Surduts tried working as a freelance translator, but having been out of the country for so long, she had no network. She joined the radical left party, Revolution!, which would later become the Revolutionary Communist League. Activists working with factory workers referred her to the :fr:Mouvement pour la liberté de l'avortement et de la contraception MLAC, where she got involved in reproductive rights. Participating in demonstrations and circulating petitions, she fought for the passage of the Veil Law in 1975. After the right to abortion was assured with the law becoming permanent in 1979, she turned her sights to reform on the laws concerning rape and incest and then in the 1980s, began pressing for changes in employment laws, to address pay inequality, job insecurity and women being forced into part-time work.

In 1990, Surduts founded and became president of the Coordination of Associations for the Right to Abortion and Contraception (Coordination des associations pour le droit à l'avortement et à la contraception (CADAC)) in response to repeated attacks on abortion clinics and attempts to prevent women from obtaining the legal procedures in hospitals. CADAC pressed for and obtained passage of legislation in January 1993, of a law which made impeding the right to abortion a crime. In 1995, fearing that conservatives might gain in the presidential election and protections might be rolled back, CADAC organized a demonstration to rally support for women's right to equal pay, reproductive control and equality. Forty thousand protesters gathered and sparked a movement to stop roll backs in health and retirement benefits.
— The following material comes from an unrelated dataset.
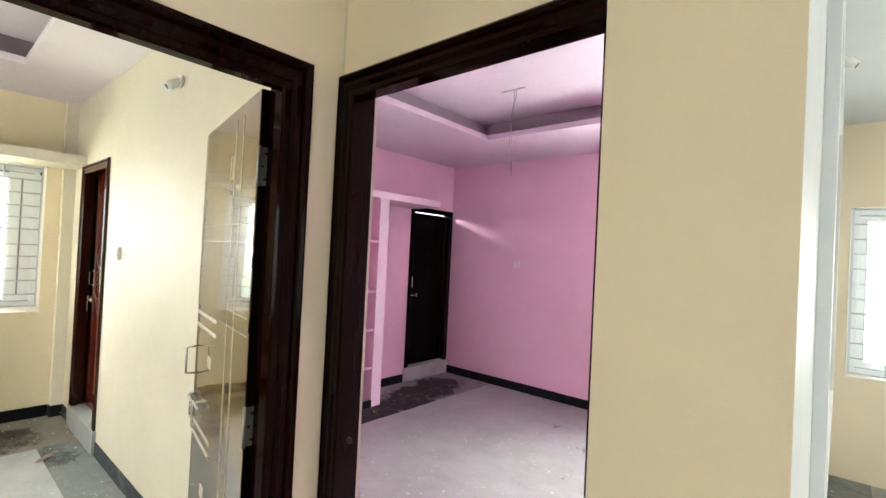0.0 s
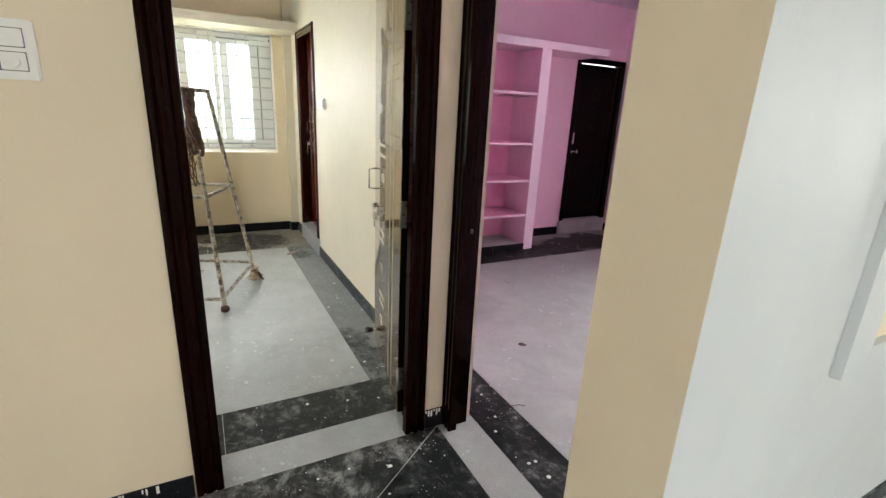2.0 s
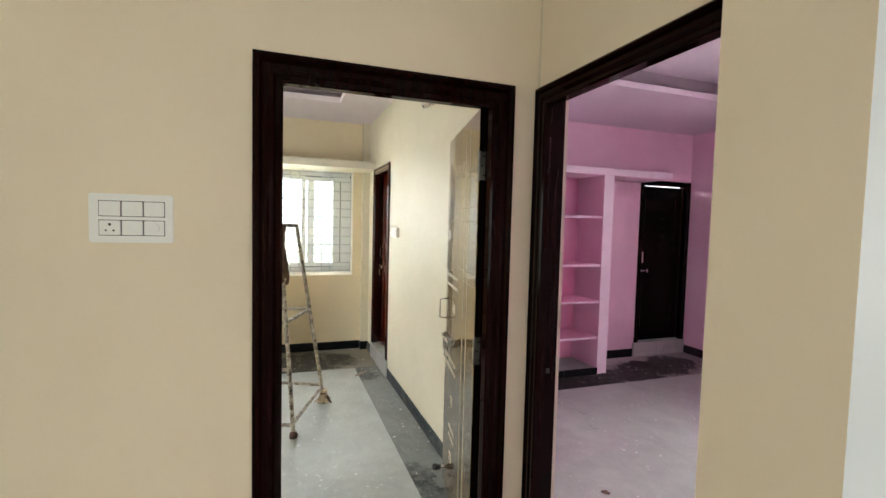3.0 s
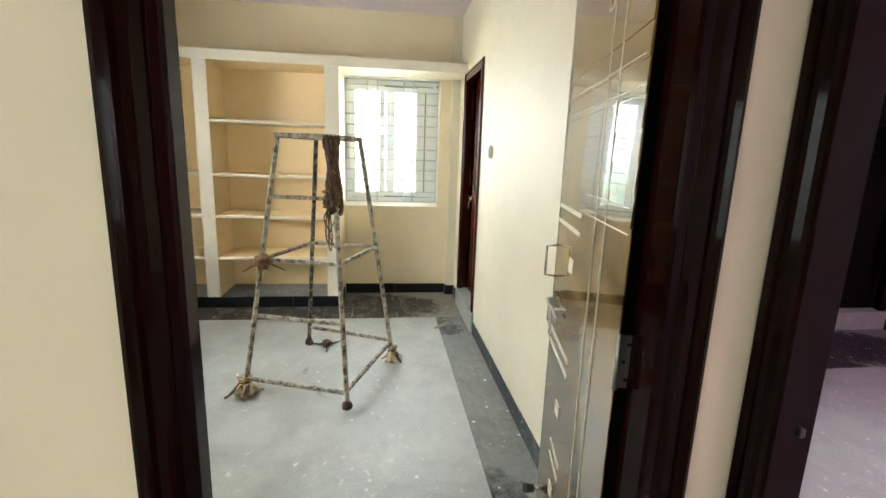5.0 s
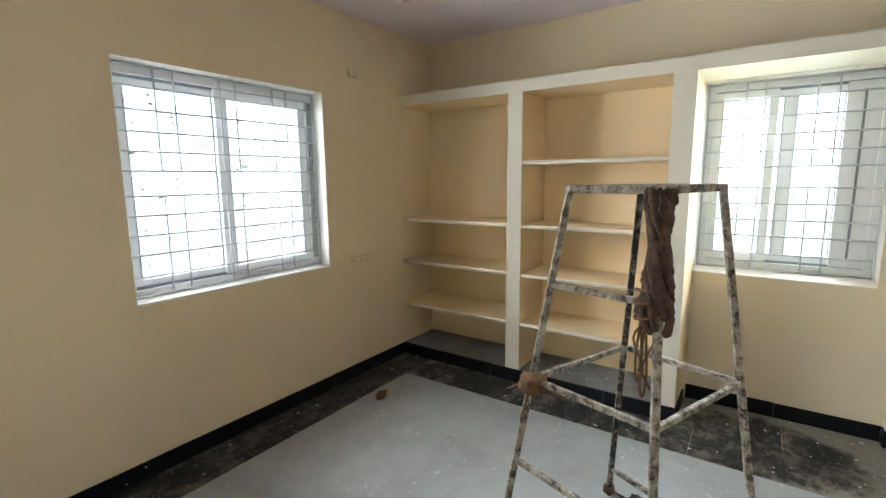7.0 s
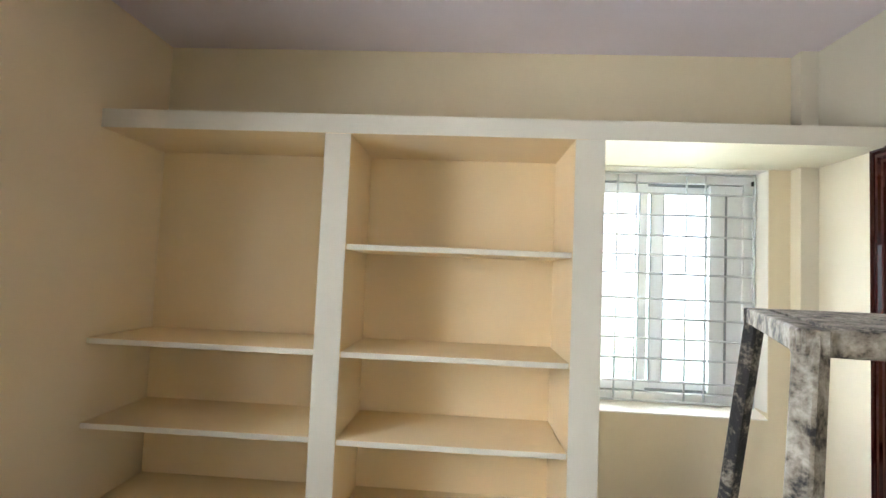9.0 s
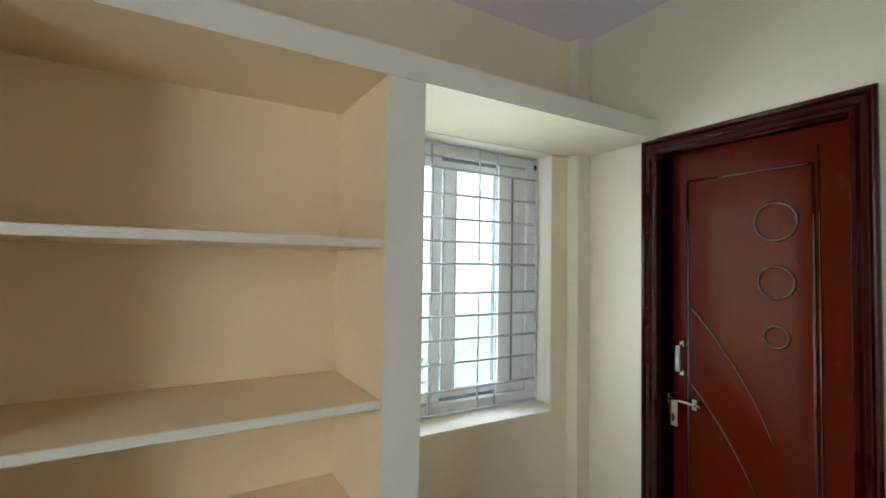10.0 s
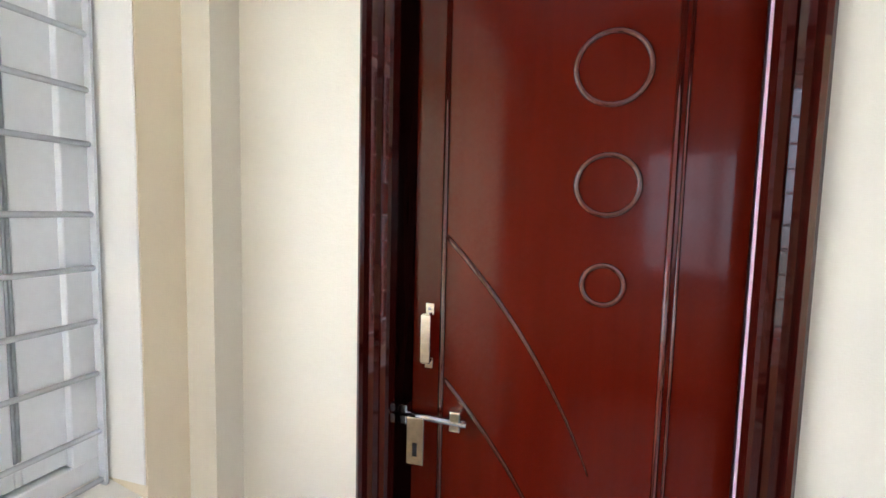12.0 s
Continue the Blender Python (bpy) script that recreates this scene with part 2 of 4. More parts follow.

After the rally, the National Collective for the Rights of Women, was formed and Surduts, one of the founders, became spokeswoman for the umbrella organization.

From the turn of the decade, Surduts continued to work to maintain women's right to reproductive decisions, but pressed for approval of laws to guarantee minors the right to contraception and abortion, which passed in 2001; legislation to protect women from domestic violence, which passed in 2010; protested proposed closings of public hospitals in 2013; and worked on reforms of the laws on prostitution, which were being considered by the legislature at the time of her death.

==Death and legacy==
Surduts died on 13 April 2016 in Paris after a brief illness. Though mainly remembered for her fight to secure reproductive rights for women, she saw herself as a permanent revolutionary fighting for the human rights of those who were exploited or discriminated against because of systemic biases.